Brushed on and Tallowwood Forest Park

On our last day I rang the providers of the ferry service and established that it was running. So off we went, aiming to catch the 10am service. A few kms from the ferry a small sports car (or at least the driver of same) was having trouble with the dirt road ? sitting on 40kph. I could see this might cause missing the ferry so honked past. In fact they made it on time.

After a very uneventful crossing ? this may not have been the case on Friday ? we rolled down the road to Mungo Brush. The business here was to do the Rainforest walk and add Regent Bowerbird to my life list. The male of this species is particularly lurid gold and black. So we did the 1.7km walk and saw a few birds but none of the target species. Drat (or words to that effect).
We then sat down and had a nice lunch during which Frances spotted a Blue-faced Honeyeater in one of the nearby trees. An addition to the year list as well as the trip list.

Leaving her to do artistic things in the campground I went back into the forest to (ab)use my M3 player and see if I could dig up the Bowerbird: an hour was allocated to this. Frances had asked about the level in the vego we were likely to see this bird and I had advised ?on the ground?. Thus when I looked at a largish bird 5m up munching on bugs on a Banksia cone I was very surprised to find a Bowerbird filling up my bins. A quick confirmation from the field guide and "Yahoo" was applicable. I think that makes my 1ife list 1598.

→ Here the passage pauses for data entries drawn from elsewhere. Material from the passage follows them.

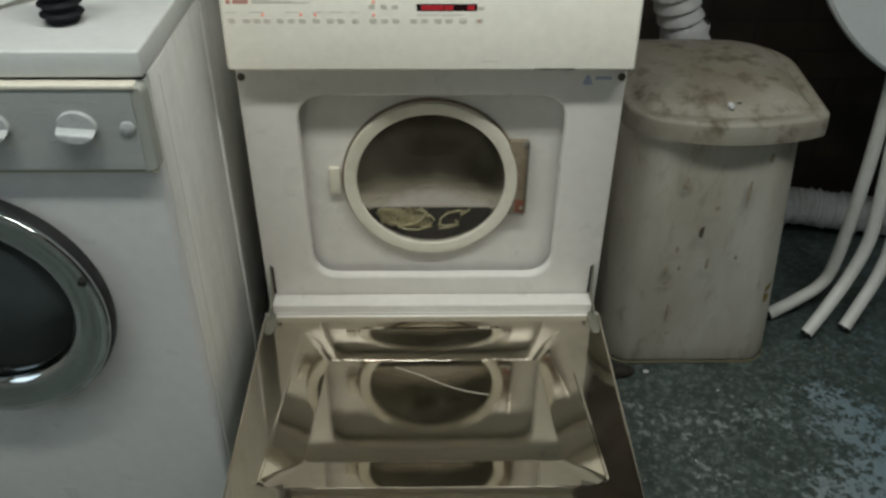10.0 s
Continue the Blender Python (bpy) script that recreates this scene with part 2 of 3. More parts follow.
def mat_hazy_glass(name, tint, dust, film_tint):
    """Old door glass seen through a film of dust, with hardly any shine left."""
    m, nt, p = base_mat(name, 0.3)
    clear = nt.nodes.new("ShaderNodeBsdfRefraction")
    clear.inputs["Color"].default_value, clear.inputs["Roughness"].default_value, clear.inputs["IOR"].default_value = (*tint, 1), 0.0, 1.45
    p.inputs["Roughness"].default_value, p.inputs["Specular IOR Level"].default_value = 0.6, 0.08
    mix = nt.nodes.new("ShaderNodeMixShader")
    even = ramp(nt, noise_tex(nt, 9, 5, 0.6), [(0.35, (dust * 0.4,) * 3), (0.7, (dust * 1.7,) * 3)])
    # the film turns thicker and paler lower down, in uneven clouds, ending above the filter
    co = nt.nodes.new("ShaderNodeTexCoord")
    sep = nt.nodes.new("ShaderNodeSeparateXYZ")
    nt.links.new(co.outputs["Object"], sep.inputs[0])
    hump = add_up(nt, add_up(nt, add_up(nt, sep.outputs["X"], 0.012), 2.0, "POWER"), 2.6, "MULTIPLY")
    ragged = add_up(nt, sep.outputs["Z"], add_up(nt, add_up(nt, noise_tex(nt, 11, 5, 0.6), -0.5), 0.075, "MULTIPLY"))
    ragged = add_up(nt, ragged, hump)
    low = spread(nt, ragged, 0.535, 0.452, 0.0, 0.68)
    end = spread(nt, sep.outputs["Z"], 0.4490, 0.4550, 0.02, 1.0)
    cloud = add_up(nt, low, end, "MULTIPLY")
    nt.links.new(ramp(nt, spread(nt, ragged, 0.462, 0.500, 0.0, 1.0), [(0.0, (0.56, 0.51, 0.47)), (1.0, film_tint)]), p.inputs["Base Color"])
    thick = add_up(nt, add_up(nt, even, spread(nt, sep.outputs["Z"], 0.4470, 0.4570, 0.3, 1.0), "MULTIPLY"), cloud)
    nt.links.new(thick, mix.inputs["Fac"])
    nt.links.new(clear.outputs["BSDF"], mix.inputs[1])
    nt.links.new(p.outputs["BSDF"], mix.inputs[2])
    nt.links.new(mix.outputs["Shader"], nt.nodes["Material Output"].inputs["Surface"])
    return m


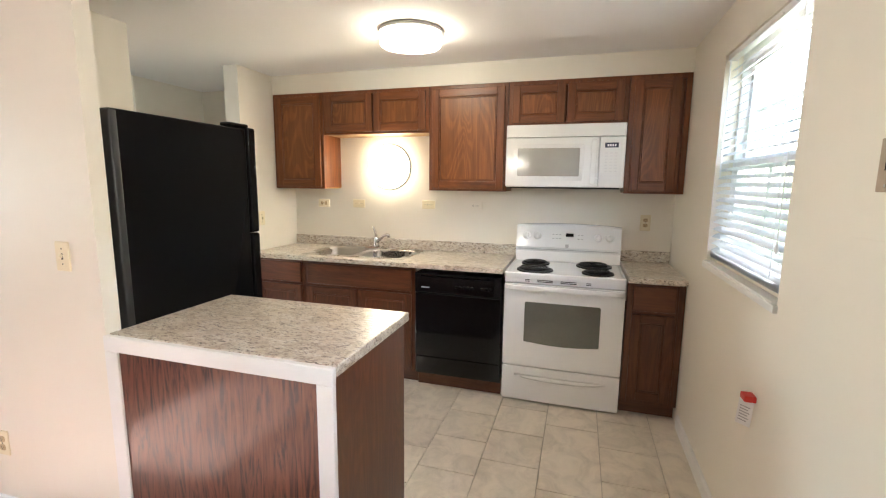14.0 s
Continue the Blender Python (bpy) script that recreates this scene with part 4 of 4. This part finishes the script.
wall_plate("outlet", (-2.462, NORTH, 0.263), 0, "ivory duplex outlet low on the window wall", "outlet")
wall_plate("outlet", (0.388, NORTH, 0.268), 0, "ivory duplex outlet low under the dining window", "outlet")
wall_plate("switch", (PB + 0.006, 5.40, 1.200), 92, "ivory toggle switch on the partition wall", "light switch")
wall_plate("outlet", (PX - 0.0192, 4.92, 0.345), 92, "ivory duplex outlet on the partition wall", "outlet")
wall_plate("switch", (-2.62, PY, 1.175), 0, "ivory toggle switch on the wall stub", "light switch")
wall_plate("outlet", (-2.353, PY, 0.317), 0, "ivory duplex outlet low on the wall stub", "outlet")
wall_plate("switch", (-3.93, 4.65, 1.215), 0, "ivory toggle switch above the descending stair", "light switch")
wall_plate("switch", (-3.78, 4.78, 1.19), 180, "ivory toggle switch beside the counter", "light switch")
wall_plate("outlet", (WEST_K, 5.077, 1.303), 90, "ivory outlet lying flat above the backsplash", "outlet", True)
wall_plate("switch", (WEST_K, 5.426, 1.306), 90, "ivory switch lying flat above the backsplash", "light switch", True)
wall_plate("switch", (WEST_K, 6.074, 1.311), 90, "ivory switch lying flat above the backsplash", "light switch", True)
wall_plate("outlet", (WEST_K, 6.478, 1.311), 90, "cream painted outlet lying flat above the backsplash", "outlet", True, WALL)
wall_plate("outlet", (WEST_K, 7.756, 1.218), 90, "ivory duplex outlet beside the range", "outlet")
wall_plate("outlet", (EAST, 5.30, 0.285), -90, "ivory duplex outlet on the brown wall", "outlet")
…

On getting back to the table where I had left Frances she was quite excited about a bird she had seen. On checking the field guide she nominated an Azure Kingfisher! That gets added to the trip list (a joint enterprise) but not my year list as the bird had buggered off by the time I got there.

We did a stroll along the Tamboy walk and were interested in the difference between the rainforest vegetation at the Eastern end of the camp and the Melaleuca swamp forest at the Western end. We decided that a quick foray to the beach would still let us nail the 2pm ferry. When we got there the track to the beach was taped off because of aerial herbicide spraying (penalties apply). I decided that
* they wouldn't be flying on a Sunday; and
* it was 1,000,000 : 1 that a Ranger would be along to berate us anyway.
I should pay attention when reading Terry Pratchett books as he is sure that million to one shots always come off. In fairness the ranger was just ripping off the tape as they'd finished the spraying ? and done a good job on the Bitou Bush ? so gave us no grief whatever.

Back across the ferry and up into the hills to find the Tallowwood Forest Park, which promised very tall trees etc. To check the way out of town I called into the information centre and was told how to get there and that Forests had removed all the infrastructure and it was totally overgrown (and the road was very rough). Anyway off we went. It turned out to be quite a trip with a highlight being a superb Lyrebird galloping across the road. The road was a bit average, and although we were able to work out where the park used to be, it was no longer visible. There were some really nice trees/ferns /palms etc so probably worth the 40km round trip.